Chaque courant avance, mais se heurte à ses propres contradictions. Le défi ? Tisser ensemble justice sociale et exigence écologique. La mode éthique durable refuse de choisir entre la planète et l’humain. Elle interroge le système en profondeur, bien au-delà du simple respect de quelques critères.
Des exemples concrets et des conseils simples pour consommer la mode autrement
Agir pour une consommation responsable commence par quelques réflexes : miser sur la qualité plutôt que la quantité, se renseigner sur l’origine des vêtements, interroger les pratiques des marques. De plus en plus d’acteurs s’engagent dans la mode éthique ou durable. Des plateformes spécialisées recensent les marques vraiment éco-responsables, détaillant composition, provenance et conditions de fabrication.
Quelques pistes concrètes
- Privilégier les matières recyclées ou upcyclées, fruits de l’innovation textile, pour réduire la pression sur l’environnement.

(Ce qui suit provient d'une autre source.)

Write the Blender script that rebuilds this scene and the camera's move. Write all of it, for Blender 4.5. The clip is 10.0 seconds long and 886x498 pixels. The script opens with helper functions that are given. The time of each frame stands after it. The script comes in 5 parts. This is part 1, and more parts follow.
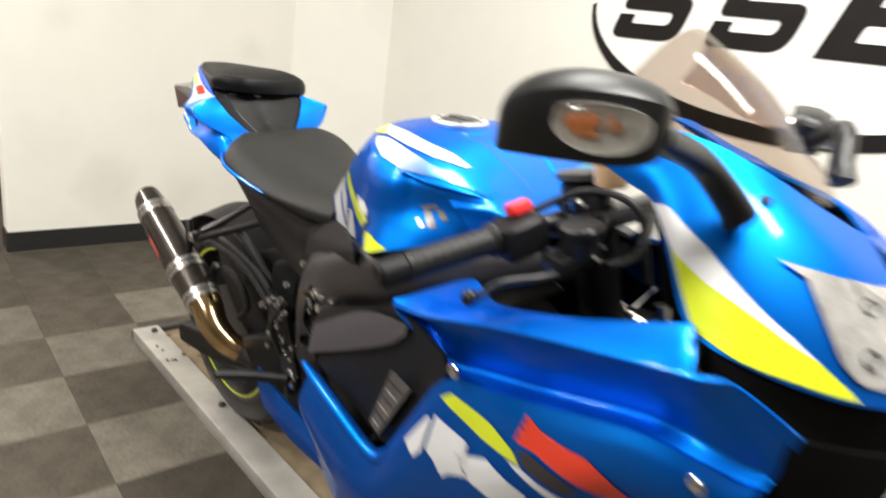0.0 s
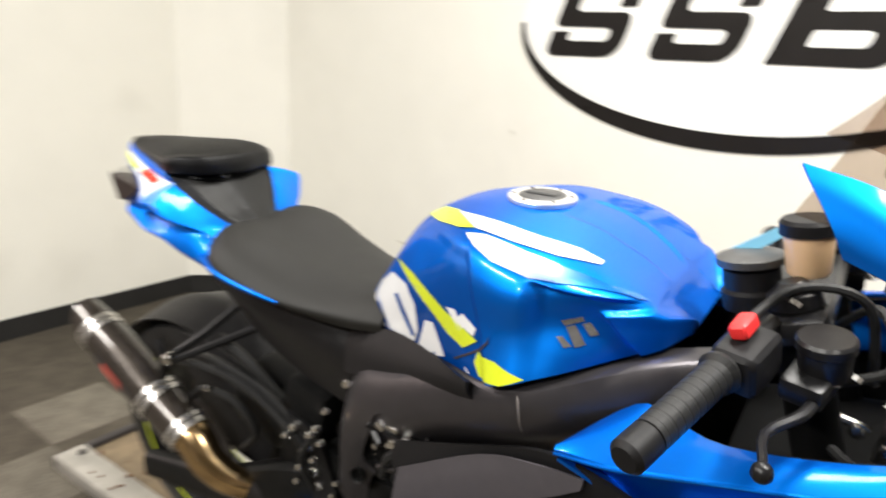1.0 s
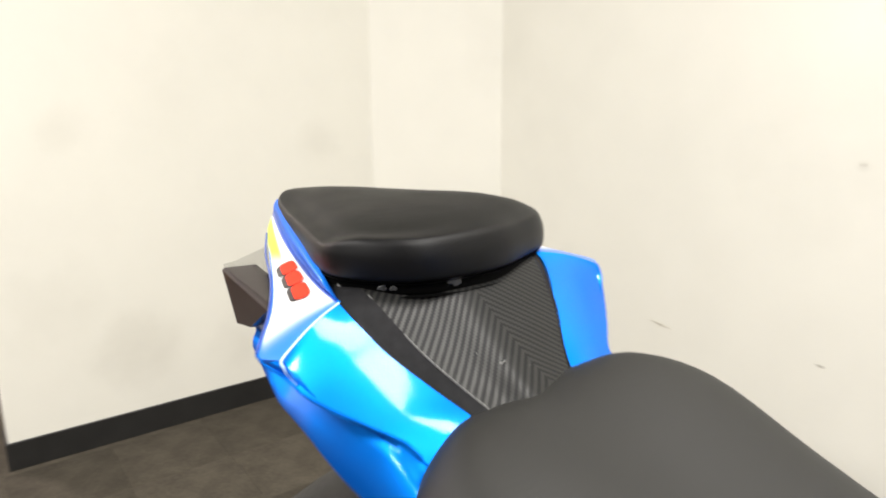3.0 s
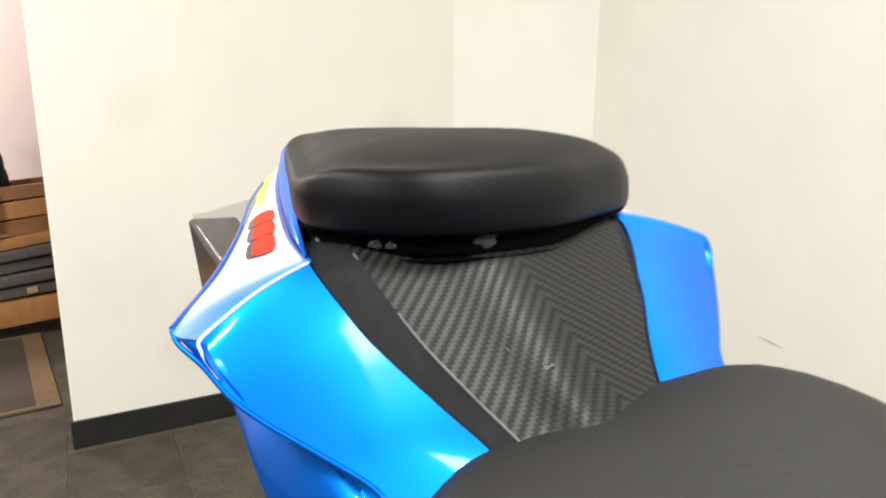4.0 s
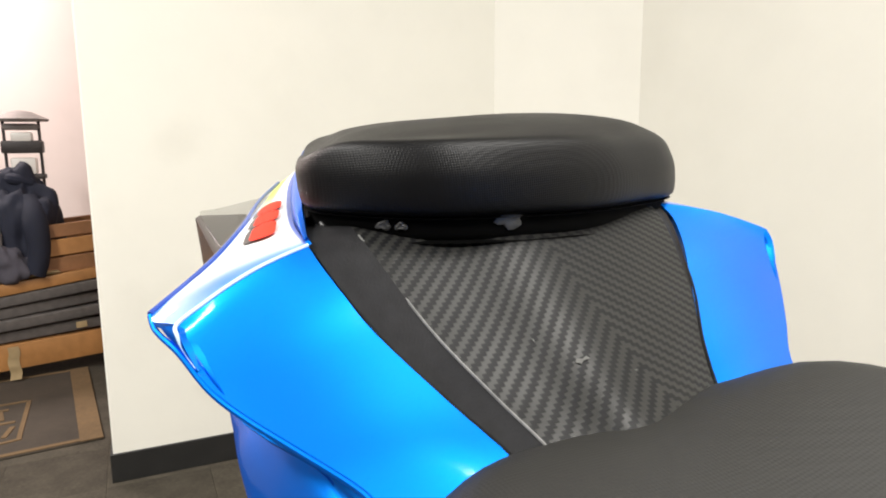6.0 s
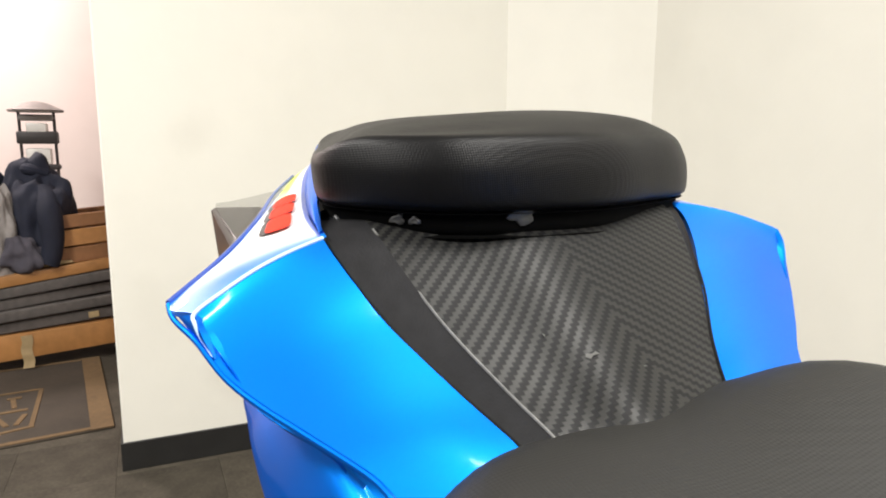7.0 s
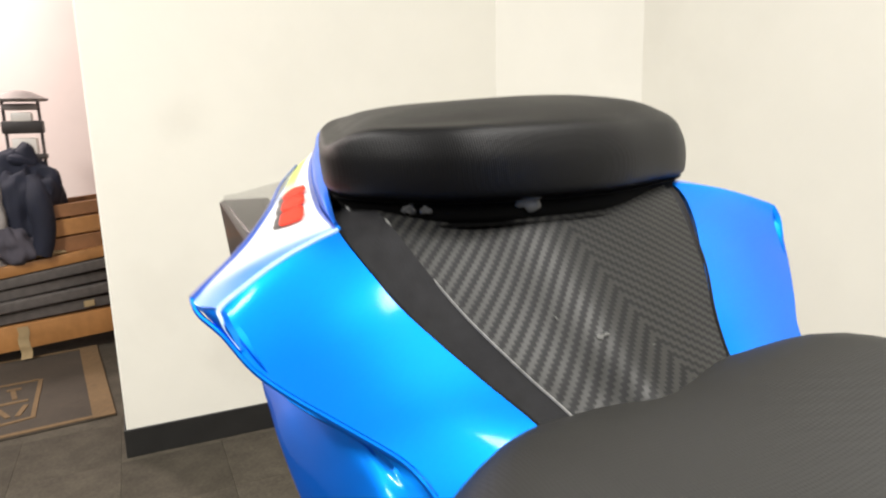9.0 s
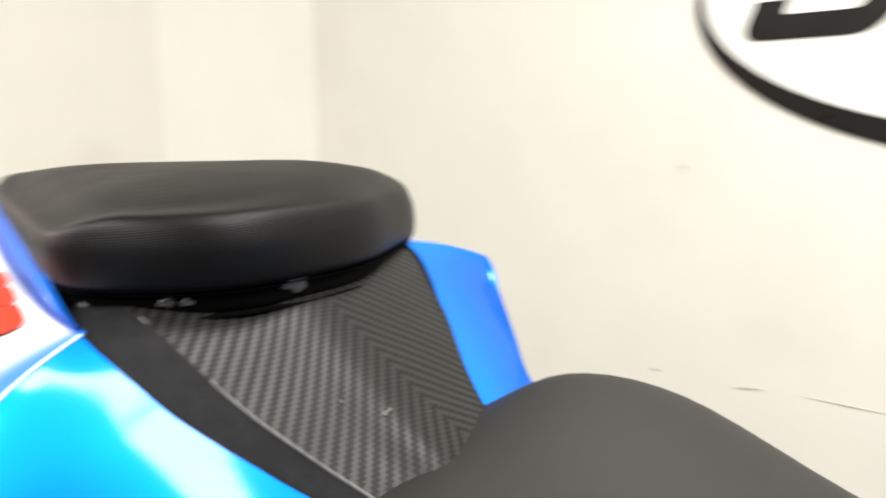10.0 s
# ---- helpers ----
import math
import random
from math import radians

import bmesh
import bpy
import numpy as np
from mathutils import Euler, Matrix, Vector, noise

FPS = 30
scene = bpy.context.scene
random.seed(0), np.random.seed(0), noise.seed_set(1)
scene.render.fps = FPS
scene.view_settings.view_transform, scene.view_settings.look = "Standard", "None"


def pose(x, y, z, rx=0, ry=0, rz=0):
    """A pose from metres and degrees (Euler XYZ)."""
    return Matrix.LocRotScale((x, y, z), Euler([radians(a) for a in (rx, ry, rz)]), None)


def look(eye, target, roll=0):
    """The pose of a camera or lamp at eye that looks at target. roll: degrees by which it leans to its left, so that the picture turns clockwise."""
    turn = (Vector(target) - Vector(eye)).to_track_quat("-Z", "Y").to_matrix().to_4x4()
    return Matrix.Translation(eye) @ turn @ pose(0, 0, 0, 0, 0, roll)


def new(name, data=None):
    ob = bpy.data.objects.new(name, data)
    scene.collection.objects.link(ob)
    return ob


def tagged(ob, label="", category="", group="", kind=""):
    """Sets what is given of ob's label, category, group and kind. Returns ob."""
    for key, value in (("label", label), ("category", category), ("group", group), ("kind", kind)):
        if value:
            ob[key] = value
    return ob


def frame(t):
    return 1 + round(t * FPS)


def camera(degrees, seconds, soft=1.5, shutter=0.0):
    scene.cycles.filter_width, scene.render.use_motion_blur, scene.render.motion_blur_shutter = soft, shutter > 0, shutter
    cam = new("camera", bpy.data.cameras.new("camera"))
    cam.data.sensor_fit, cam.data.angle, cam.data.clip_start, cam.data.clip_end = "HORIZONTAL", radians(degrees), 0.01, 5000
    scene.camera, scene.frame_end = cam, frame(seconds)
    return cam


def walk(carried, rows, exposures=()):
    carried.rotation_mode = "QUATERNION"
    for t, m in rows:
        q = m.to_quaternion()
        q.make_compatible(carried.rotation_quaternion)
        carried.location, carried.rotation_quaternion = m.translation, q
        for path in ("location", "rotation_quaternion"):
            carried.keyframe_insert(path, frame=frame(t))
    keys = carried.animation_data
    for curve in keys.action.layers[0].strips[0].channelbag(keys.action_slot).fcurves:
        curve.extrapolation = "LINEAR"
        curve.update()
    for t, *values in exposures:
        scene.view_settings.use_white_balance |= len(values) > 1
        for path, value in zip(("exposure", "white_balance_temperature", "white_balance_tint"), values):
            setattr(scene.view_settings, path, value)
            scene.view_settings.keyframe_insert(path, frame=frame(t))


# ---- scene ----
from mathutils.bvhtree import BVHTree

cam = camera(67.4, 10.0, 1.9, 0.8)
PATH = [
    (0, (1.4838, -0.6849, 1.2018), (0.0624, 0.5818, 0.5894), 7.79),
    (0.3, (1.3559, -0.6592, 1.2209), (-0.0776, 0.5883, 0.5973), 6.86),
    (0.5, (1.3000, -0.6704, 1.2180), (-0.1207, 0.5946, 0.6001), 6.31),
    (0.8, (1.1641, -0.7036, 1.2232), (-0.1380, 0.7076, 0.6637), 3.99),
    (1, (1.0989, -0.7501, 1.2456), (-0.0567, 0.7862, 0.6937), 2.90),
    (1.2, (1.0332, -0.7466, 1.2456), (0.0172, 0.8704, 0.6516), 3.96),
    (1.5, (0.9213, -0.6790, 1.2335), (-0.1814, 0.8553, 0.5777), 0.40),
    (1.7, (0.8493, -0.6154, 1.2393), (-0.3636, 0.8484, 0.6179), -2.36),
    (2, (0.7293, -0.5709, 1.2410), (-0.6402, 0.7810, 0.6964), -1.14),
    (2.5, (0.5029, -0.4644, 1.2054), (-0.8777, 0.9271, 0.8082), 1.13),
    (2.8, (0.4454, -0.4029, 1.1745), (-0.9981, 0.9086, 0.7316), 1.30),
    (3, (0.4224, -0.3243, 1.1563), (-1.1374, 0.8438, 0.7061), -0.35),
    (4.5, (0.2831, -0.1840, 1.0605), (-1.4469, 0.7276, 0.6411), -0.08),
    (5, (0.2810, -0.1697, 1.0507), (-1.4860, 0.6867, 0.6709), -1.40),
    (5.5, (0.2811, -0.1687, 1.0507), (-1.5039, 0.6631, 0.7012), -1.11),
    (6, (0.2832, -0.1667, 1.0468), (-1.5069, 0.6676, 0.7313), -0.51),
    (7.5, (0.2870, -0.1709, 1.0468), (-1.5154, 0.6283, 0.7115), 0.38),
    (8, (0.2871, -0.1699, 1.0438), (-1.5119, 0.6342, 0.7016), 0.28),
    (8.5, (0.2871, -0.1709, 1.0438), (-1.4966, 0.6522, 0.6682), 0.29),
    (9, (0.2904, -0.1822, 1.0537), (-1.4886, 0.6422, 0.6590), -1.41),
    (9.5, (0.3348, -0.2124, 1.1013), (-1.3036, 0.8655, 0.7091), -1.35),
    (9.8, (0.2927, -0.2077, 1.0911), (-1.1100, 1.1675, 0.7155), -0.14),
    (10, (0.2630, -0.2169, 1.0860), (-0.9196, 1.3550, 0.7247), -0.14),
]
walk(cam, [(t, look(eye, target, roll)) for t, eye, target, roll in PATH],
     [(0, 0.64), (1.5, 0.66), (2.5, 0.68), (4.5, 0.66), (9, 0.66), (10, 0.70)])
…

- Se tourner vers la seconde main : ce marché grandit, allonge la durée de vie des vêtements et freine la surproduction.
- Vérifier la présence de labels fiables : GOTS pour le coton bio, Fair Wear Foundation pour les droits des travailleurs, Oeko-Tex pour l’absence de substances toxiques.
- Adopter la slow fashion : ralentir le rythme d’achat, valoriser les pièces durables, porter plus longtemps ce que l’on possède déjà.
La mode responsable ne se réduit pas à une addition de gestes individuels. Elle réclame une vigilance constante face aux discours séduisants des marques, souvent promptes à s’habiller de vert. Le greenwashing rôde : une simple étiquette « éco » ne prouve rien. Avant de céder aux sirènes du marketing, cherchez la transparence sur la chaîne de production, des engagements clairs, et des preuves vérifiables d’une démarche sincère.
Changer sa façon de consommer la mode, c’est participer à une révolution silencieuse. Entre chaque bouton recousu et chaque achat réfléchi, une nouvelle histoire s’écrit, celle de vêtements qui respectent l’humain et la planète, pour aujourd’hui et demain.